Please copy every line of the records below that holds the word "group".

-- Start of THE DATA --

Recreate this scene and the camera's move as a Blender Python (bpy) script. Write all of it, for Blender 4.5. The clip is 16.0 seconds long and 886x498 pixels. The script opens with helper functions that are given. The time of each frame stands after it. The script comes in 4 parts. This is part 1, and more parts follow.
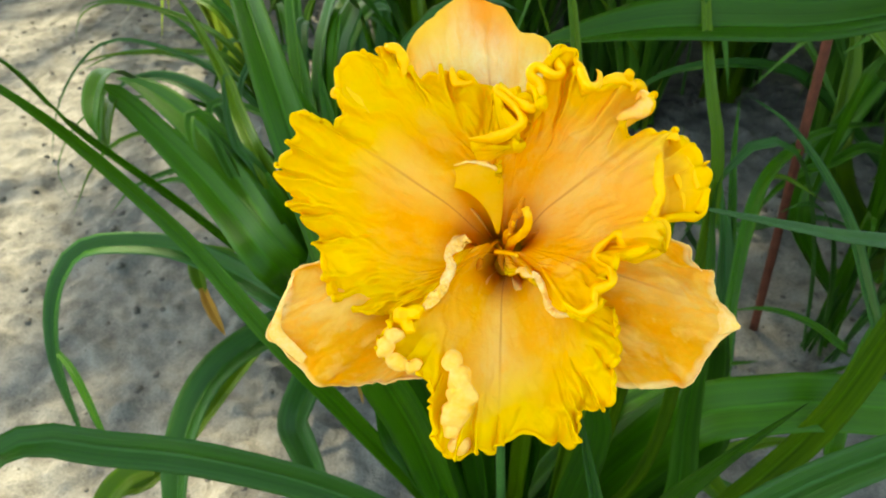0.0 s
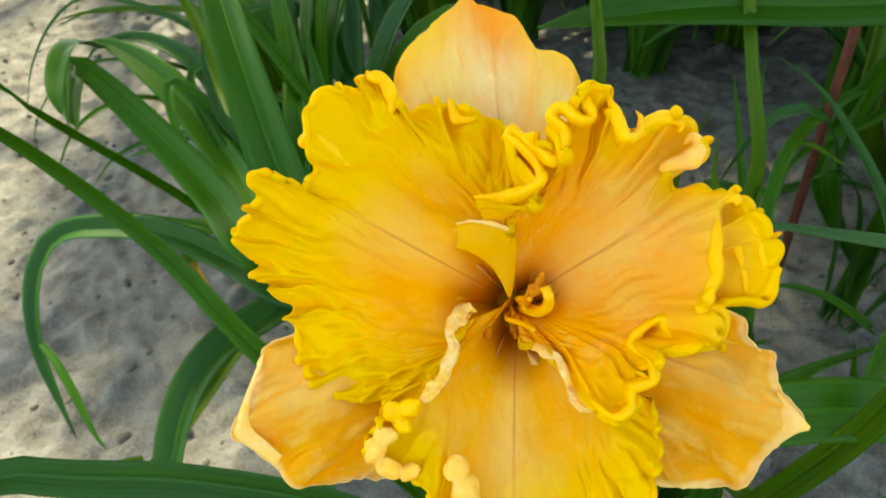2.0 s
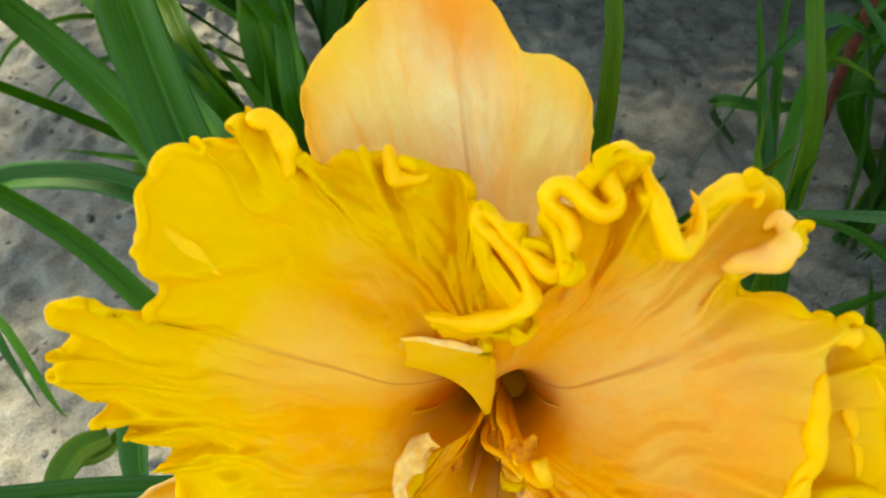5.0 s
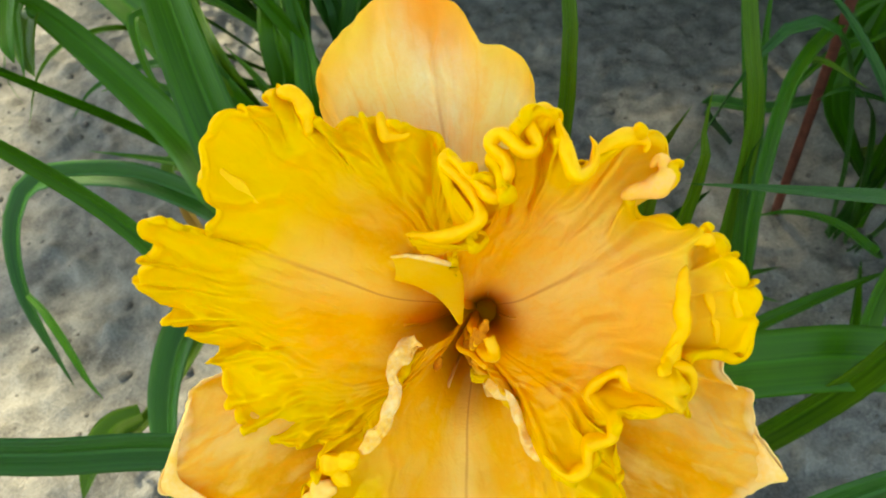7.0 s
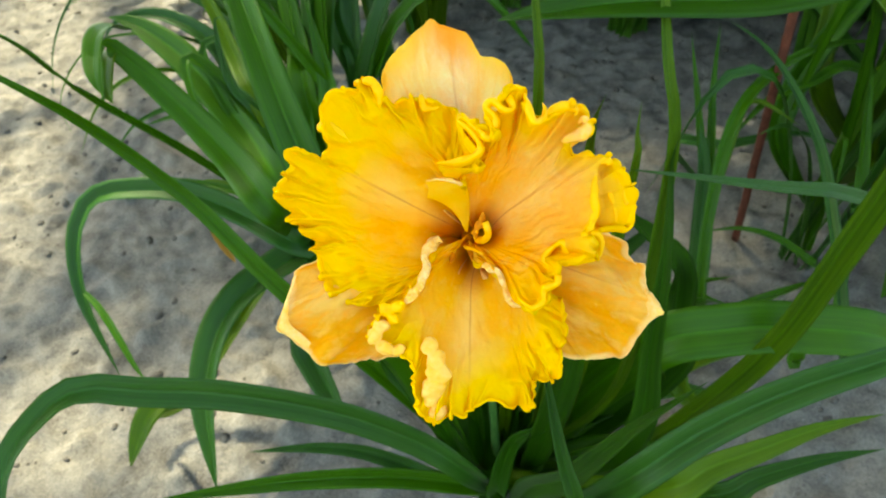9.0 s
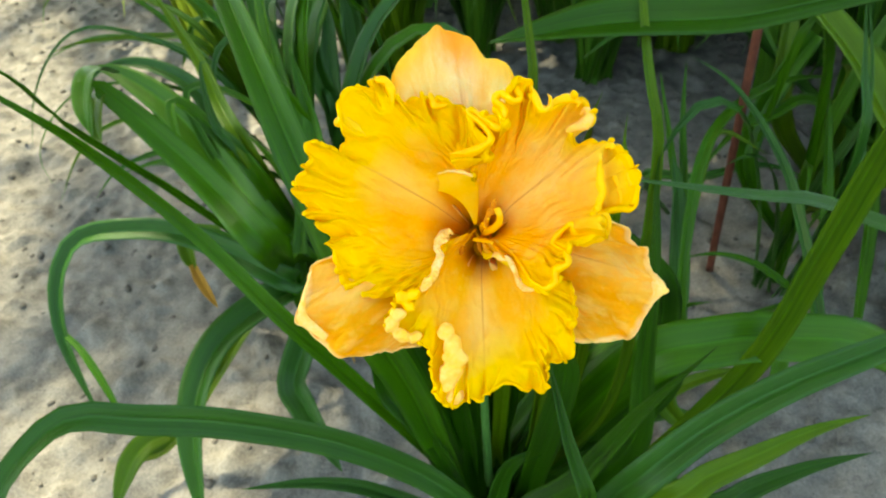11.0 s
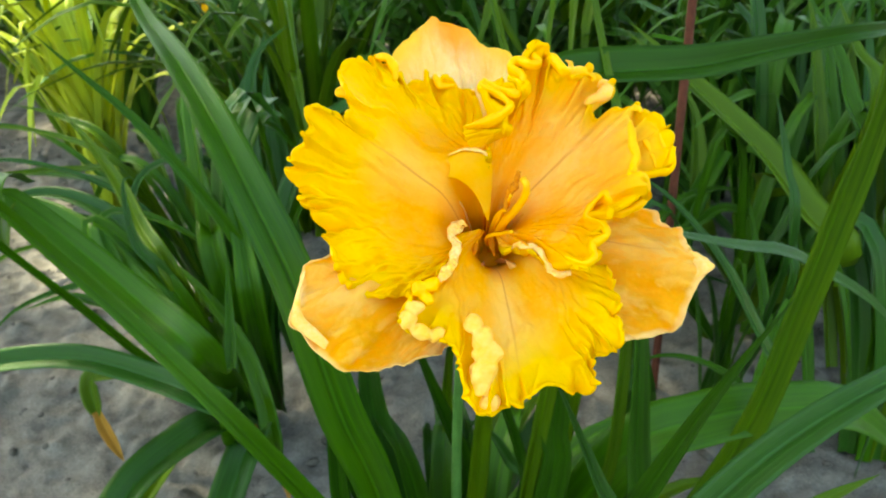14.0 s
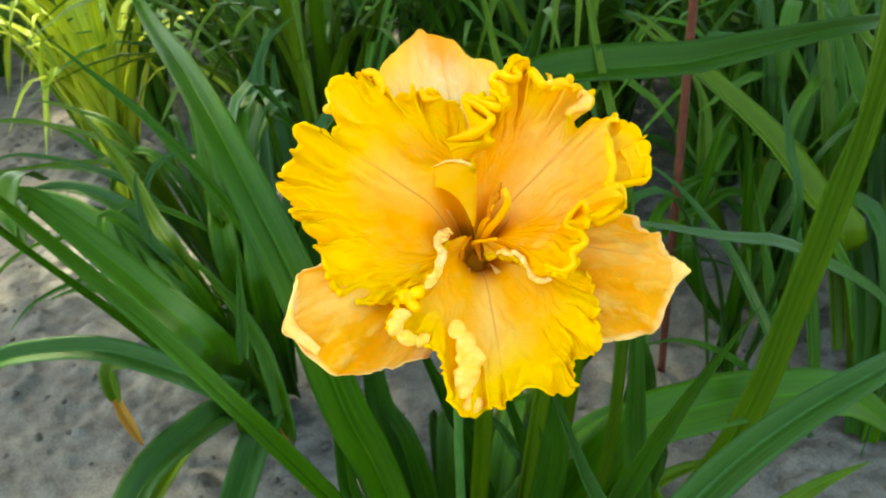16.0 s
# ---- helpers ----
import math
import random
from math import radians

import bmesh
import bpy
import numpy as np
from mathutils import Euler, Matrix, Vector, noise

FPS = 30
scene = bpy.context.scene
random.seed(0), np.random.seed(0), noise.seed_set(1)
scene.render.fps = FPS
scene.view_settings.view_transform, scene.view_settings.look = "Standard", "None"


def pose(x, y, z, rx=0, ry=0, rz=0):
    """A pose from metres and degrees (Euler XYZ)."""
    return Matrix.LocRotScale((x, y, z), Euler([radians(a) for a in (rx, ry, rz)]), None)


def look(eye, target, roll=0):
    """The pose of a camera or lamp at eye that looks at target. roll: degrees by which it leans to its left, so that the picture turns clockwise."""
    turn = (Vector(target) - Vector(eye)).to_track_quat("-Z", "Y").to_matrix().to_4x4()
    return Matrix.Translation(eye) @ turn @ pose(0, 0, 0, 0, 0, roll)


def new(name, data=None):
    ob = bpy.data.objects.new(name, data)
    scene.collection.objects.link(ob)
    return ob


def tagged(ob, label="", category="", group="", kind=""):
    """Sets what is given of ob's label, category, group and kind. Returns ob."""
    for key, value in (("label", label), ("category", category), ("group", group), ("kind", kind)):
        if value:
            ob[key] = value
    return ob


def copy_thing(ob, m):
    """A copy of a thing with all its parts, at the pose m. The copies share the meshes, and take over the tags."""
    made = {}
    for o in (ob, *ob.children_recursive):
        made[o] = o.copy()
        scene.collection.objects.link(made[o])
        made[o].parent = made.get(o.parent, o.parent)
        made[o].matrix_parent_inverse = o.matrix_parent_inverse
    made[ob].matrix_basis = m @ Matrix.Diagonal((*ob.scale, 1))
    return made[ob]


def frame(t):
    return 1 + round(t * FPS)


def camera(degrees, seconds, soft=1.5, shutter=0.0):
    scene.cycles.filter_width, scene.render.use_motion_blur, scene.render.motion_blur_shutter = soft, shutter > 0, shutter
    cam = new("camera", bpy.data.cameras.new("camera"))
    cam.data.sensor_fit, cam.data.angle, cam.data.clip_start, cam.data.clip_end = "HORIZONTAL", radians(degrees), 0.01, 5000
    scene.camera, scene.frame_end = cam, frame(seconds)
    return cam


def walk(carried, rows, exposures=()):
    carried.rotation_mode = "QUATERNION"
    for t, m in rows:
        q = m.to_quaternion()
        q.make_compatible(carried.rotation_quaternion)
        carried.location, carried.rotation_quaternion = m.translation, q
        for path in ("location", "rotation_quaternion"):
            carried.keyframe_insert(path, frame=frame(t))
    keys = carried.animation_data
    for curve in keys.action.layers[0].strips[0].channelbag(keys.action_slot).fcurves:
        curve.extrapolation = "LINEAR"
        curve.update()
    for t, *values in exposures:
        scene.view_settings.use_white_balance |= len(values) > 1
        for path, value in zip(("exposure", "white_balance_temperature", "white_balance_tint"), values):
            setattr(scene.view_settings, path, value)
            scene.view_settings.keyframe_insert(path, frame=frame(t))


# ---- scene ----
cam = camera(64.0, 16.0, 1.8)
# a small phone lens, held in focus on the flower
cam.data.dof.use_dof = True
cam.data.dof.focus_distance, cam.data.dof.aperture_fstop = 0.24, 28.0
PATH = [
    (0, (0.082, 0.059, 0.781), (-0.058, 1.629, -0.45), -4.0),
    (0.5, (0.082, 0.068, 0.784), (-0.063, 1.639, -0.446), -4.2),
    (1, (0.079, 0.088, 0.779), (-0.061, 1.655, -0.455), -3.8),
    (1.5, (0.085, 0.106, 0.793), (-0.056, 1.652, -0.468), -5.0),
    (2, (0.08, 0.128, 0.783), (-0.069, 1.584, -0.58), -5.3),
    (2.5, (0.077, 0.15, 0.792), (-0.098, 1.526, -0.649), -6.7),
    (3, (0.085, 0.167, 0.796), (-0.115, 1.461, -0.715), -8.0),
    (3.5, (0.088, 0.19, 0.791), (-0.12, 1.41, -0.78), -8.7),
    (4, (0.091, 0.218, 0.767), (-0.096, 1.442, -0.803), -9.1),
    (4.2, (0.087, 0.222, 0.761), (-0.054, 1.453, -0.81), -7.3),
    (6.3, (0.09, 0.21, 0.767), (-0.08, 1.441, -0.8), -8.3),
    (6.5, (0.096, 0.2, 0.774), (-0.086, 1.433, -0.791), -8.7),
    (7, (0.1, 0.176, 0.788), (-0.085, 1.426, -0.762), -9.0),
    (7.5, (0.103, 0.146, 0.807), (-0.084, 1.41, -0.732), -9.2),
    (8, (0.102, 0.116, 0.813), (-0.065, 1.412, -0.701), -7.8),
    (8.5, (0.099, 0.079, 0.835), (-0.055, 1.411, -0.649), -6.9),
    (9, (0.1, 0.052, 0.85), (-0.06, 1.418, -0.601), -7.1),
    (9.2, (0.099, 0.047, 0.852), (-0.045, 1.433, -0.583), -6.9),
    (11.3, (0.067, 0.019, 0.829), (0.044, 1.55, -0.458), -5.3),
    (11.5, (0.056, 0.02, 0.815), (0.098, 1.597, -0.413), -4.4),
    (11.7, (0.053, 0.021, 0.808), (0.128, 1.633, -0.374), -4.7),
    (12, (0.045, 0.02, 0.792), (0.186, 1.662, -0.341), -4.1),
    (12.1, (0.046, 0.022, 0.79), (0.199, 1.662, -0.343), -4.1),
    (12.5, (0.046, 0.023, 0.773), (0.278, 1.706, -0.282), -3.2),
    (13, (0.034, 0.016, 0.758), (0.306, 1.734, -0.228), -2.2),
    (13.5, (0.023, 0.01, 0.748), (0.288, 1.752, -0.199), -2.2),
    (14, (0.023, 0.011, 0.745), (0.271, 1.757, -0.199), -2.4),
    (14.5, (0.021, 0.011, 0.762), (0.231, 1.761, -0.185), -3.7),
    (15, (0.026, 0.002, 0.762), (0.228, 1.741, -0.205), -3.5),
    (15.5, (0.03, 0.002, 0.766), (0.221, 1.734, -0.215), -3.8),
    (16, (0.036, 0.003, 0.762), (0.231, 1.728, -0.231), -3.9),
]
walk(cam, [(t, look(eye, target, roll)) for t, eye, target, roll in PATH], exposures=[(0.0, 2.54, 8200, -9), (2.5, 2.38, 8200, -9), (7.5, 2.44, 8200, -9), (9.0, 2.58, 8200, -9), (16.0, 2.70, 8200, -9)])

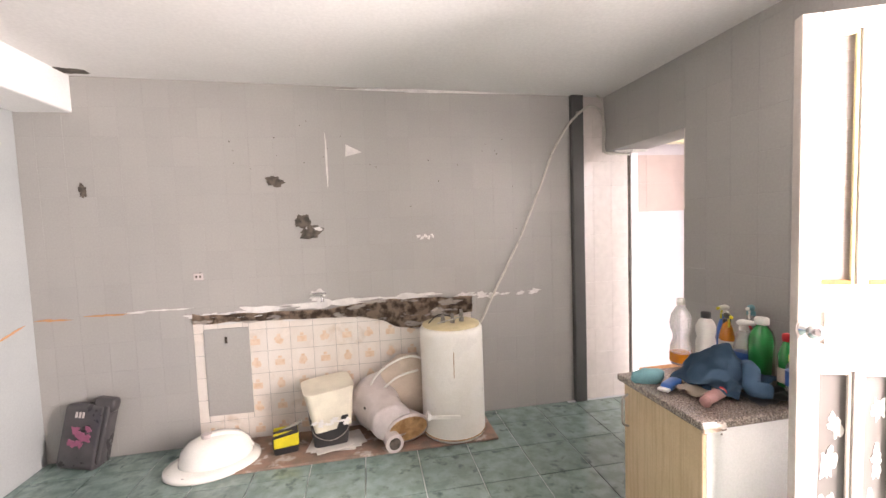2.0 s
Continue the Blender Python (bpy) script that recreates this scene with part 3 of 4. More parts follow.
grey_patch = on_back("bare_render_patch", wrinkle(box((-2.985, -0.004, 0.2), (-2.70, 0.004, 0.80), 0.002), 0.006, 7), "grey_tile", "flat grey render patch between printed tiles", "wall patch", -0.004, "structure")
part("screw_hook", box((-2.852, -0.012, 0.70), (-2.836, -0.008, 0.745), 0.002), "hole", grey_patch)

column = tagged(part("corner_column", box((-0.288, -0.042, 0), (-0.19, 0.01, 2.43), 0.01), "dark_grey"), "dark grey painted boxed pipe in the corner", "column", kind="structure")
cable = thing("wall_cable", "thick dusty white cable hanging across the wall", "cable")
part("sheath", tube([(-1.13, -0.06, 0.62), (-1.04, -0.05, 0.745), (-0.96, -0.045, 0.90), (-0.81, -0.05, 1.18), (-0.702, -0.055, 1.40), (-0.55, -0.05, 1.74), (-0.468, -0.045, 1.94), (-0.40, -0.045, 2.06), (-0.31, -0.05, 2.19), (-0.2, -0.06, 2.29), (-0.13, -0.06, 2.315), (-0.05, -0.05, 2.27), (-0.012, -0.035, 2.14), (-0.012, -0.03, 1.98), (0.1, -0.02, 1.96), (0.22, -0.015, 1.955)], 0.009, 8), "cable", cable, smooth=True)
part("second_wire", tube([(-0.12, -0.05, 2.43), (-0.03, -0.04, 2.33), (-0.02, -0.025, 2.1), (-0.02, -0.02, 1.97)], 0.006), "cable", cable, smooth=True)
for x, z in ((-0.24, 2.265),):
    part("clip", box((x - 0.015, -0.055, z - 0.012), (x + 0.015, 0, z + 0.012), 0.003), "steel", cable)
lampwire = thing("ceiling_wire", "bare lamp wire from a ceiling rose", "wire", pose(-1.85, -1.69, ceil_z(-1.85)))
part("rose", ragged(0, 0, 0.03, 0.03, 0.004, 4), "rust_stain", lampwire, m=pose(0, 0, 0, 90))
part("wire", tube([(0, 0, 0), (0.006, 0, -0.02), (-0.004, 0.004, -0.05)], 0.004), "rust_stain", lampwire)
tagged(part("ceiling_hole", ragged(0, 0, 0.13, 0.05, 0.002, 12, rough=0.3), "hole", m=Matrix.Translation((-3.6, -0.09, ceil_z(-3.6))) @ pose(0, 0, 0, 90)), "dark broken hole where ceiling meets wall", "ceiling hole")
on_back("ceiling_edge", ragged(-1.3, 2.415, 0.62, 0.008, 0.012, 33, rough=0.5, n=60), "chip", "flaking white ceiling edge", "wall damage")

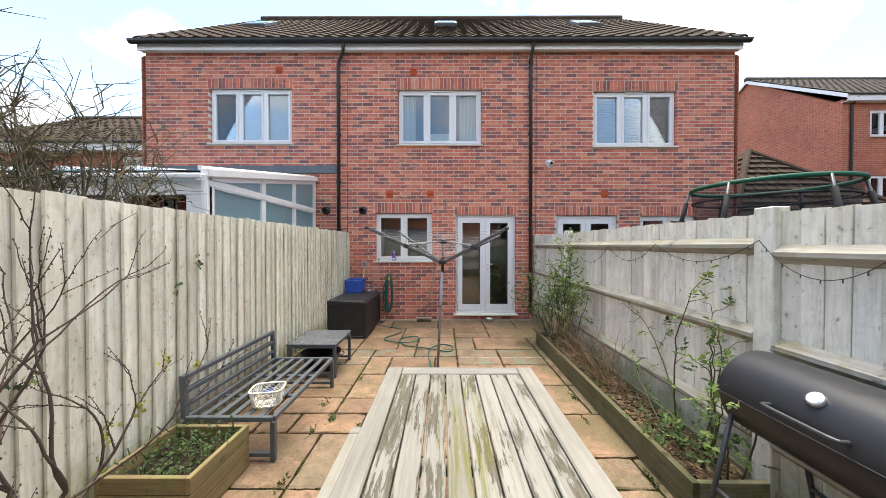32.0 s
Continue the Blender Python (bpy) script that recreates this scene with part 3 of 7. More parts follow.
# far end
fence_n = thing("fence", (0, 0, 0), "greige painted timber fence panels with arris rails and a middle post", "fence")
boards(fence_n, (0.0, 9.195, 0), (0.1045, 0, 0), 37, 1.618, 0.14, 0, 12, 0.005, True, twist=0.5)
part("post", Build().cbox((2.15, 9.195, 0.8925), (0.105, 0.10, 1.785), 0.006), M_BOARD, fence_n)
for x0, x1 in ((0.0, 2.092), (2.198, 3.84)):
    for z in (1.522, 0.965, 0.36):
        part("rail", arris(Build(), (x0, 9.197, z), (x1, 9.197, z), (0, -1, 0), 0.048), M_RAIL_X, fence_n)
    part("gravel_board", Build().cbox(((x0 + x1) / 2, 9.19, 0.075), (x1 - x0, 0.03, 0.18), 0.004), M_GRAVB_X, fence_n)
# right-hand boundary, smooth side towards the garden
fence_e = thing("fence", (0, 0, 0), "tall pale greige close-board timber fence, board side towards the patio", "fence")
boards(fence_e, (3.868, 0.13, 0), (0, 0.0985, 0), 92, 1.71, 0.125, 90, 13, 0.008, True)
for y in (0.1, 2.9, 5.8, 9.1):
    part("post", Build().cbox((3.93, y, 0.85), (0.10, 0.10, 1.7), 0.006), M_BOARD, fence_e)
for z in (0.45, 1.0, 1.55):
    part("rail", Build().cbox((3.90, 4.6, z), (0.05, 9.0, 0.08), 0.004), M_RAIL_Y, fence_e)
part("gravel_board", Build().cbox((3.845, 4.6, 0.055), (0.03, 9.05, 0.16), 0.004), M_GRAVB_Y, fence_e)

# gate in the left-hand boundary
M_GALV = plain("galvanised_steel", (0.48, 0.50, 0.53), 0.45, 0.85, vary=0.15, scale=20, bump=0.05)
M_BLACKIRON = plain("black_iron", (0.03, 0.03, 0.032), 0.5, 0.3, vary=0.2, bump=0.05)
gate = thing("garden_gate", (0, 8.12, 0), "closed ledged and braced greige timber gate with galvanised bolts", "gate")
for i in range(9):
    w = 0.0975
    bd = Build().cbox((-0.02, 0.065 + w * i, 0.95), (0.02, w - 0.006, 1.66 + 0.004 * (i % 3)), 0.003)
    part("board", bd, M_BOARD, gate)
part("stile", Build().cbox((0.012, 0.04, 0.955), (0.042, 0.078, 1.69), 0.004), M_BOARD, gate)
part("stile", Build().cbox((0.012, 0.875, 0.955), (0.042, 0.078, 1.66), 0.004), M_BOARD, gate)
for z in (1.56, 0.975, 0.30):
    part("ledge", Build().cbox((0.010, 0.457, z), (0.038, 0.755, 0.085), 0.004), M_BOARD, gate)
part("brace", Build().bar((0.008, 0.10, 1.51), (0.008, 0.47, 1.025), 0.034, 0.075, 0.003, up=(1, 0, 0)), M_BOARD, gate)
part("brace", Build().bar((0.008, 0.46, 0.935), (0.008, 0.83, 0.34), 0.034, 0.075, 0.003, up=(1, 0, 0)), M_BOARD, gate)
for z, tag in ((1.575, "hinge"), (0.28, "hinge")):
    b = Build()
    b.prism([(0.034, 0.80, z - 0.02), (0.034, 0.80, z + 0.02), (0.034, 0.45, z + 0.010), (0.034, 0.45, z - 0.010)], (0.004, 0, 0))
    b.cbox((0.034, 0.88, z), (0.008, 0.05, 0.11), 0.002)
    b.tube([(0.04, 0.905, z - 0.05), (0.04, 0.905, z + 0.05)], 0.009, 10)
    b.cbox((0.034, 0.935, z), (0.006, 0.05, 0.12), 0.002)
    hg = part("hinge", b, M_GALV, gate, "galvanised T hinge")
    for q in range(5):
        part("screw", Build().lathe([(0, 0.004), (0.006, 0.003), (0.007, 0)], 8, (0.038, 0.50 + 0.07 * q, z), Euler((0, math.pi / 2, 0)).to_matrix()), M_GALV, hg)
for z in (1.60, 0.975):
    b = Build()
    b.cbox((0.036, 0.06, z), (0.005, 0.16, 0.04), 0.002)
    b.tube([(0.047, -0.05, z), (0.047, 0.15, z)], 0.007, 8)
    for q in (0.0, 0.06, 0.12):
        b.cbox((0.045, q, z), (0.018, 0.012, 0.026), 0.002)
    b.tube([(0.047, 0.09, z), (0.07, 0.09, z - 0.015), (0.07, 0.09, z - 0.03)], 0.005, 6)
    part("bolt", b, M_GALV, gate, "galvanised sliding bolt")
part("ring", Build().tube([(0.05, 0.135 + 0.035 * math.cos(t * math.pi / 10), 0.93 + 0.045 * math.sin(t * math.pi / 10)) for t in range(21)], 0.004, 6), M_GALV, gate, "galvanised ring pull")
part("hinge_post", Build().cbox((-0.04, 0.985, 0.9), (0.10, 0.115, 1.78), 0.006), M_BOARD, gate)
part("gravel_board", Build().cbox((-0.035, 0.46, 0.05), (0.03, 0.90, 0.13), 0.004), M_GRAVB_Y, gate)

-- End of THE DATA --

**RESPONSE TO THE EXERCISE:**
def tagged(ob, label="", category="", group="", kind=""):
    """Sets what is given of ob's label, category, group and kind. Returns ob."""
    for key, value in (("label", label), ("category", category), ("group", group), ("kind", kind)):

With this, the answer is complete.